* Recorded information
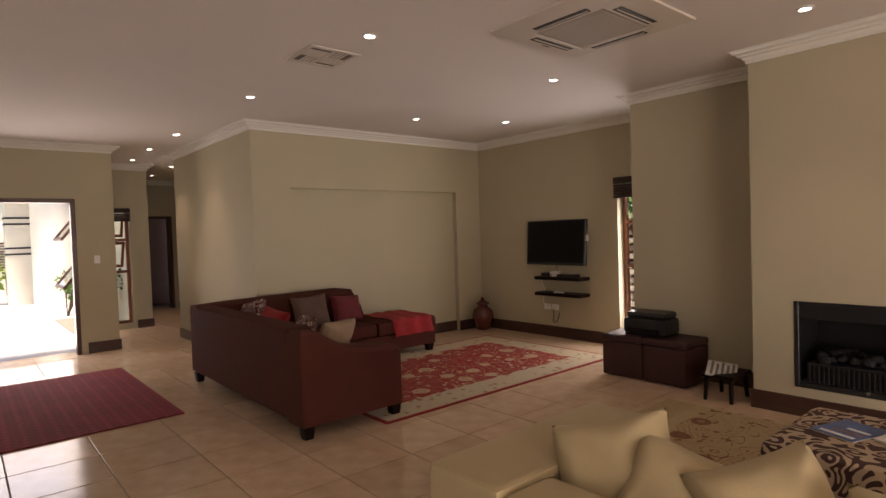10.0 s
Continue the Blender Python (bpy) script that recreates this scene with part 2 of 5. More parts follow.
# Darker and browner than the steel of the handles.
HOODSTEEL = plain("dark_hood_steel", (0.14, 0.112, 0.078), 0.5, 1.0, 0.12, 4, 200, 0.05, (1, 1, 12))
STEEL = plain("brushed_steel", (0.3, 0.28, 0.25), 0.5, 1.0, 0.1, 4, 200, 0.05, (1, 1, 12))
CHROME = plain("chrome", (0.75, 0.75, 0.75), 0.12, 1.0, 0.03, 4, 50, 0)
APPLIANCE = plain("grey_enamel", (0.42, 0.41, 0.4), 0.4, 0.2, vary=0.05, relief=0.03)
ALU = plain("aluminium_trim", (0.62, 0.62, 0.62), 0.35, 0.8, 0.05)
FRIDGE = plain("dark_fridge_steel", (0.045, 0.043, 0.042), 0.35, 0.6, 0.1, 3, 200, 0.03)
BLACK = plain("black_plastic", (0.012, 0.012, 0.013), 0.4, 0, 0.2)
BLACKGLASS = plain("black_glass", (0.006, 0.006, 0.007), 0.06, 0, 0.1, relief=0)
WHITE = plain("white_plastic", (0.78, 0.78, 0.76), 0.4, vary=0.04, relief=0.03)
ACGRILLE = plain("grille_beige", (0.4, 0.37, 0.32), 0.55, vary=0.06, relief=0.03)
ACWHITE = plain("off_white_plastic", (0.62, 0.58, 0.52), 0.5, vary=0.05, relief=0.03)
CERAMIC = plain("white_ceramic", (0.8, 0.8, 0.78), 0.15, vary=0.03, relief=0)
REDVELVET = plain("coral_velvet", (0.56, 0.085, 0.08), 0.75, vary=0.42, scale=7, grain=30, relief=0.3, sheen=0.3, stretch=(1, 1, 0.45))
CREAMFAB = plain("cream_fabric", (0.5, 0.4, 0.275), 0.9, vary=0.1, scale=5, grain=260, relief=0.35, sheen=0.2)
BEIGEFAB = plain("beige_microsuede", (0.46, 0.37, 0.21), 0.9, vary=0.12, scale=3, grain=260, relief=0.35, sheen=0.08)
BROWNFAB = plain("brown_suede", (0.08, 0.024, 0.0165), 0.9, vary=0.2, scale=3, grain=260, relief=0.3)
BROWNFAB.node_tree.nodes["Principled BSDF"].inputs["Specular IOR Level"].default_value = 0.12
LEATHER = plain("dark_brown_leather", (0.05, 0.016, 0.013), 0.45, vary=0.25, scale=6, grain=110, relief=0.4)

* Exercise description
Your copy of the data should match it exactly, except that pictures are left out.

* Response to the exercise
10.0 s
Continue the Blender Python (bpy) script that recreates this scene with part 2 of 5. More parts follow.
# Darker and browner than the steel of the handles.
HOODSTEEL = plain("dark_hood_steel", (0.14, 0.112, 0.078), 0.5, 1.0, 0.12, 4, 200, 0.05, (1, 1, 12))
STEEL = plain("brushed_steel", (0.3, 0.28, 0.25), 0.5, 1.0, 0.1, 4, 200, 0.05, (1, 1, 12))
CHROME = plain("chrome", (0.75, 0.75, 0.75), 0.12, 1.0, 0.03, 4, 50, 0)
APPLIANCE = plain("grey_enamel", (0.42, 0.41, 0.4), 0.4, 0.2, vary=0.05, relief=0.03)
ALU = plain("aluminium_trim", (0.62, 0.62, 0.62), 0.35, 0.8, 0.05)
FRIDGE = plain("dark_fridge_steel", (0.045, 0.043, 0.042), 0.35, 0.6, 0.1, 3, 200, 0.03)
BLACK = plain("black_plastic", (0.012, 0.012, 0.013), 0.4, 0, 0.2)
BLACKGLASS = plain("black_glass", (0.006, 0.006, 0.007), 0.06, 0, 0.1, relief=0)
WHITE = plain("white_plastic", (0.78, 0.78, 0.76), 0.4, vary=0.04, relief=0.03)
ACGRILLE = plain("grille_beige", (0.4, 0.37, 0.32), 0.55, vary=0.06, relief=0.03)
ACWHITE = plain("off_white_plastic", (0.62, 0.58, 0.52), 0.5, vary=0.05, relief=0.03)
CERAMIC = plain("white_ceramic", (0.8, 0.8, 0.78), 0.15, vary=0.03, relief=0)
REDVELVET = plain("coral_velvet", (0.56, 0.085, 0.08), 0.75, vary=0.42, scale=7, grain=30, relief=0.3, sheen=0.3, stretch=(1, 1, 0.45))
CREAMFAB = plain("cream_fabric", (0.5, 0.4, 0.275), 0.9, vary=0.1, scale=5, grain=260, relief=0.35, sheen=0.2)
BEIGEFAB = plain("beige_microsuede", (0.46, 0.37, 0.21), 0.9, vary=0.12, scale=3, grain=260, relief=0.35, sheen=0.08)
BROWNFAB = plain("brown_suede", (0.08, 0.024, 0.0165), 0.9, vary=0.2, scale=3, grain=260, relief=0.3)
BROWNFAB.node_tree.nodes["Principled BSDF"].inputs["Specular IOR Level"].default_value = 0.12
LEATHER = plain("dark_brown_leather", (0.05, 0.016, 0.013), 0.45, vary=0.25, scale=6, grain=110, relief=0.4)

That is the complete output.